**EXERCISE DETAILS**
Search the listing below for "with". Copy each matching line.

## Begin

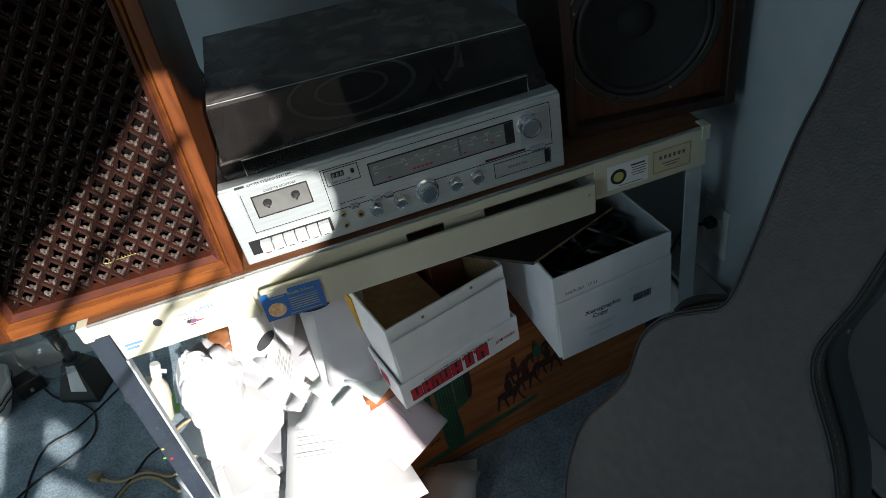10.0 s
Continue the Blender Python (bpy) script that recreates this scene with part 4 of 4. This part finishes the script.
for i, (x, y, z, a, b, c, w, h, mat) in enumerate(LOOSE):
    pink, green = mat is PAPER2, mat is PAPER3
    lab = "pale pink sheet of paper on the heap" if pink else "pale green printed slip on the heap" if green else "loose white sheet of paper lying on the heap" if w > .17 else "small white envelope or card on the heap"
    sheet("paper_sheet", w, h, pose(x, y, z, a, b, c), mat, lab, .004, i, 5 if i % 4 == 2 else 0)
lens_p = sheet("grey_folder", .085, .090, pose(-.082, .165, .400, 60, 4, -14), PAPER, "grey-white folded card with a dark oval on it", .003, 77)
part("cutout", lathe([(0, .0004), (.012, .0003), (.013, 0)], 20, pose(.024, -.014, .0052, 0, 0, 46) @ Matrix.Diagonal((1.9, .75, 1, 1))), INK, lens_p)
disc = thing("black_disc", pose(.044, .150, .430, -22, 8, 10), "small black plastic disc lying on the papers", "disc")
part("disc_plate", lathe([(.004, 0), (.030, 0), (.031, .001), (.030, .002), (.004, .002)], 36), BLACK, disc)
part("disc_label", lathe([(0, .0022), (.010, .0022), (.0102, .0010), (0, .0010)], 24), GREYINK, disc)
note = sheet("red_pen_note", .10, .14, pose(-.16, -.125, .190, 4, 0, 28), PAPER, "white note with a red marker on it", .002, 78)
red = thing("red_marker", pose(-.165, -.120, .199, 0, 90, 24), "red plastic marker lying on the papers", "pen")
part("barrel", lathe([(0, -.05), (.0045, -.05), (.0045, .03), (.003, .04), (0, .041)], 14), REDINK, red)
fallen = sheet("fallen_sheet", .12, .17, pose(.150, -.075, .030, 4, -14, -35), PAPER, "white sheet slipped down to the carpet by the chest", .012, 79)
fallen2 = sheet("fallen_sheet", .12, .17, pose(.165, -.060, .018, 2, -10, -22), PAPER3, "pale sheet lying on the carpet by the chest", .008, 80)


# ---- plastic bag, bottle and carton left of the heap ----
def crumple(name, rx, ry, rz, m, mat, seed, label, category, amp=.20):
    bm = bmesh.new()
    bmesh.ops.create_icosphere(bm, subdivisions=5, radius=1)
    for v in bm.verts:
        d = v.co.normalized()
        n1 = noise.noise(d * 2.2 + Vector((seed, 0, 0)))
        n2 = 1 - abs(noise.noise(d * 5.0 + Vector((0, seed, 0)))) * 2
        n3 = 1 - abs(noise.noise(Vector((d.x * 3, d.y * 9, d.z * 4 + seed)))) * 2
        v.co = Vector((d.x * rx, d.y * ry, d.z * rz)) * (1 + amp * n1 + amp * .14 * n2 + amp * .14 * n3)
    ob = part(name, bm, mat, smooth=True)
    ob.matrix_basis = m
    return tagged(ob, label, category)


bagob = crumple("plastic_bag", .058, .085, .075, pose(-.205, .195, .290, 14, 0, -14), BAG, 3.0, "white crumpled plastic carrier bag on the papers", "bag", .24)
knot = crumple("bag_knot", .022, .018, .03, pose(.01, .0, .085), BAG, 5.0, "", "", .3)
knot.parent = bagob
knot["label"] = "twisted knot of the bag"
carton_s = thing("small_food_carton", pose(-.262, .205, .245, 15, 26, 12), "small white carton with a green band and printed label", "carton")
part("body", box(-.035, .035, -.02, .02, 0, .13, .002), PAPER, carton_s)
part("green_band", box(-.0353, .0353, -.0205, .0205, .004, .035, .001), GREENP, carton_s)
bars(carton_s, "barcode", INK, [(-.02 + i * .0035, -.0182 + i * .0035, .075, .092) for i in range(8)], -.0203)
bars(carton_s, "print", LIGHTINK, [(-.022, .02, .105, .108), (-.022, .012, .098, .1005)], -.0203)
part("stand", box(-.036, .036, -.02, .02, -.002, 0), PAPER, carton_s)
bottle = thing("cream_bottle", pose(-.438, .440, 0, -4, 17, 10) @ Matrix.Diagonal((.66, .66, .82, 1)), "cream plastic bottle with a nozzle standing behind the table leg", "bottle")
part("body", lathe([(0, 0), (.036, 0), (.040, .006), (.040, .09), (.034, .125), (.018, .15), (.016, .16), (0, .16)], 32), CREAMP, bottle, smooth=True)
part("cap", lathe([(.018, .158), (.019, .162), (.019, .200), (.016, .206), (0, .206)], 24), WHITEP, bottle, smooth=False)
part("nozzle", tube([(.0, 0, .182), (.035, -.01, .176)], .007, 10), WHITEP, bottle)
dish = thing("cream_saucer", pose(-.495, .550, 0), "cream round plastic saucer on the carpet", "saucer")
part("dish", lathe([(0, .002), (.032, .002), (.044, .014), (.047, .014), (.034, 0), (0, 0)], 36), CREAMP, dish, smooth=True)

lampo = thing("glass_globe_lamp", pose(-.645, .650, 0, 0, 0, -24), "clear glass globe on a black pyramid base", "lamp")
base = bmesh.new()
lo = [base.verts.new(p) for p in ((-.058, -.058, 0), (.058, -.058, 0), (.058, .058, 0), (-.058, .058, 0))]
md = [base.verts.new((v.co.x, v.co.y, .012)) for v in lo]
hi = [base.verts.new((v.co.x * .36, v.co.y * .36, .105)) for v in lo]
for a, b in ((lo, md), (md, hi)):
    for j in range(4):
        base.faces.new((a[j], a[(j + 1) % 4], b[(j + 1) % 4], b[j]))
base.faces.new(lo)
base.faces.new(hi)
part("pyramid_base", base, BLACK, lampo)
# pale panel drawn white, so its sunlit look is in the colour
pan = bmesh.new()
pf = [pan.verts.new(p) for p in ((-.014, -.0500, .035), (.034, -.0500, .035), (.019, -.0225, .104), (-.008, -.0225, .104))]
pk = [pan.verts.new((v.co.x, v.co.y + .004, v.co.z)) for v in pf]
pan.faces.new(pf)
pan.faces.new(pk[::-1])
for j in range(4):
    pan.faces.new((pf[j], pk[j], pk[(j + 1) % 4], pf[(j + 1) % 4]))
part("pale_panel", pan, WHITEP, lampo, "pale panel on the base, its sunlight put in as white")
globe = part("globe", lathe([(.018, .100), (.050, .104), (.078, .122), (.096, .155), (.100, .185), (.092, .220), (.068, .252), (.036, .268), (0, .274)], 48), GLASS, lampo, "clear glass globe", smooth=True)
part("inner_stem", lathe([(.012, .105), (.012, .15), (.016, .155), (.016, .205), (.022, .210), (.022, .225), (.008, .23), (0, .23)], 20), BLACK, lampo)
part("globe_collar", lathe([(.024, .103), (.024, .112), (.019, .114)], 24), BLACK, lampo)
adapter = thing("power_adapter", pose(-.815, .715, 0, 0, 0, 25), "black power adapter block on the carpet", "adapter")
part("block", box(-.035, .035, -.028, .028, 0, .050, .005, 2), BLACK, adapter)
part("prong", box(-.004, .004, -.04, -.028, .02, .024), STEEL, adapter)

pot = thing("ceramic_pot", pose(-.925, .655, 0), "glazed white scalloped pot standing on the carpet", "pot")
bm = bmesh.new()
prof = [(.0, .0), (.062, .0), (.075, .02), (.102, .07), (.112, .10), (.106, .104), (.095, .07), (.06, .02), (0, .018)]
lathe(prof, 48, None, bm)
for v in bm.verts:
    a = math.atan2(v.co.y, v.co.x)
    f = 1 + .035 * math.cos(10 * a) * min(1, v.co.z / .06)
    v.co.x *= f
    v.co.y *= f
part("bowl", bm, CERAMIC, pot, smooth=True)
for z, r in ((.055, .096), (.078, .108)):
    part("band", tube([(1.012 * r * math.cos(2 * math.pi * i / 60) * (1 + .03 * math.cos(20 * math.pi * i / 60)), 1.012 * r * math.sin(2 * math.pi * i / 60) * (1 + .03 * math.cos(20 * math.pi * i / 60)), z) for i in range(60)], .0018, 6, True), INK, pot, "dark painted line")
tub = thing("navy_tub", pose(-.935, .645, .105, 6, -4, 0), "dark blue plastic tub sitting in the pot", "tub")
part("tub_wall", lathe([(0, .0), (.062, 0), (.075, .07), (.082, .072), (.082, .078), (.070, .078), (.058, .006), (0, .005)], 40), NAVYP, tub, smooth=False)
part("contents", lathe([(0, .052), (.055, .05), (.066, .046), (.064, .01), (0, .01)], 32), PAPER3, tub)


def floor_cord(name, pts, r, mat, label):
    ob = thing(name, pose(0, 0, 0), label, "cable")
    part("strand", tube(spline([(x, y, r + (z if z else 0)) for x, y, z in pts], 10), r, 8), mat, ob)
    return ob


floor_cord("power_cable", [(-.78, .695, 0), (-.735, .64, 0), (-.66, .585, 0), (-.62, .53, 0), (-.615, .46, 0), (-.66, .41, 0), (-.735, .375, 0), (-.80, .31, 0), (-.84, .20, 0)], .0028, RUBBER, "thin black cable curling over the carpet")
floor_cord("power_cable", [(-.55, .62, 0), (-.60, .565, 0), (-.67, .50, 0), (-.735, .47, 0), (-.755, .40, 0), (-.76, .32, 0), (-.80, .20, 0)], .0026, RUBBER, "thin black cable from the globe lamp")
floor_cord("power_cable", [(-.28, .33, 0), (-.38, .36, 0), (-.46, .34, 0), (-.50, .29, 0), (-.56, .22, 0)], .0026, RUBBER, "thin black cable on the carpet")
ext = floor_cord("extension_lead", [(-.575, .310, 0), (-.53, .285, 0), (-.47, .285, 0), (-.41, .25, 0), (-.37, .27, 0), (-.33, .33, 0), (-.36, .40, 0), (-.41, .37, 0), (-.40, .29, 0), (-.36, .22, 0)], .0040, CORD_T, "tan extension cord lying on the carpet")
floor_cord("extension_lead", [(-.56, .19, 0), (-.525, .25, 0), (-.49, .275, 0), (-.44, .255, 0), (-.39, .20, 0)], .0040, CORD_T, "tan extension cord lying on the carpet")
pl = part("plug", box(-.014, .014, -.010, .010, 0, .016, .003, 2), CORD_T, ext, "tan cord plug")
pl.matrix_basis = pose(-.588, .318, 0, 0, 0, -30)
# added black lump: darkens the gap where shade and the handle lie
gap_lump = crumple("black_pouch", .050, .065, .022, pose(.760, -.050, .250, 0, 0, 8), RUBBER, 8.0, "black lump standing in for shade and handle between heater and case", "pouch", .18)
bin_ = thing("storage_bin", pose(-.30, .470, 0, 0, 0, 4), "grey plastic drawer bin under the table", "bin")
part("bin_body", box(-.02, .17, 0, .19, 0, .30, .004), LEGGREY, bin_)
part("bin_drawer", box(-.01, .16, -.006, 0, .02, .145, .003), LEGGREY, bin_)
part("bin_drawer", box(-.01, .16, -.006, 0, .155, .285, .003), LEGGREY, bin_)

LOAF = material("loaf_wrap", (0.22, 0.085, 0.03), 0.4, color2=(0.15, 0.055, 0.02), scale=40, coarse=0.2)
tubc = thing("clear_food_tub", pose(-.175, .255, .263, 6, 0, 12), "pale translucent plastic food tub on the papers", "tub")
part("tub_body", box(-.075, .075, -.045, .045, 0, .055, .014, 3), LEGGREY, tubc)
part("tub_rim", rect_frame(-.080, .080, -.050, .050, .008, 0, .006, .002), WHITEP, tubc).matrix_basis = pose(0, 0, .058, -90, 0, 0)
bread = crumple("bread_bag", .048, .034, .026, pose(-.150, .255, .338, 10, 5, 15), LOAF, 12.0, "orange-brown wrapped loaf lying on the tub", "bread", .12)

## End

**TASK OUTPUT**
Continue the Blender Python (bpy) script that recreates this scene with part 4 of 4. This part finishes the script.
lens_p = sheet("grey_folder", .085, .090, pose(-.082, .165, .400, 60, 4, -14), PAPER, "grey-white folded card with a dark oval on it", .003, 77)
note = sheet("red_pen_note", .10, .14, pose(-.16, -.125, .190, 4, 0, 28), PAPER, "white note with a red marker on it", .002, 78)
carton_s = thing("small_food_carton", pose(-.262, .205, .245, 15, 26, 12), "small white carton with a green band and printed label", "carton")
bottle = thing("cream_bottle", pose(-.438, .440, 0, -4, 17, 10) @ Matrix.Diagonal((.66, .66, .82, 1)), "cream plastic bottle with a nozzle standing behind the table leg", "bottle")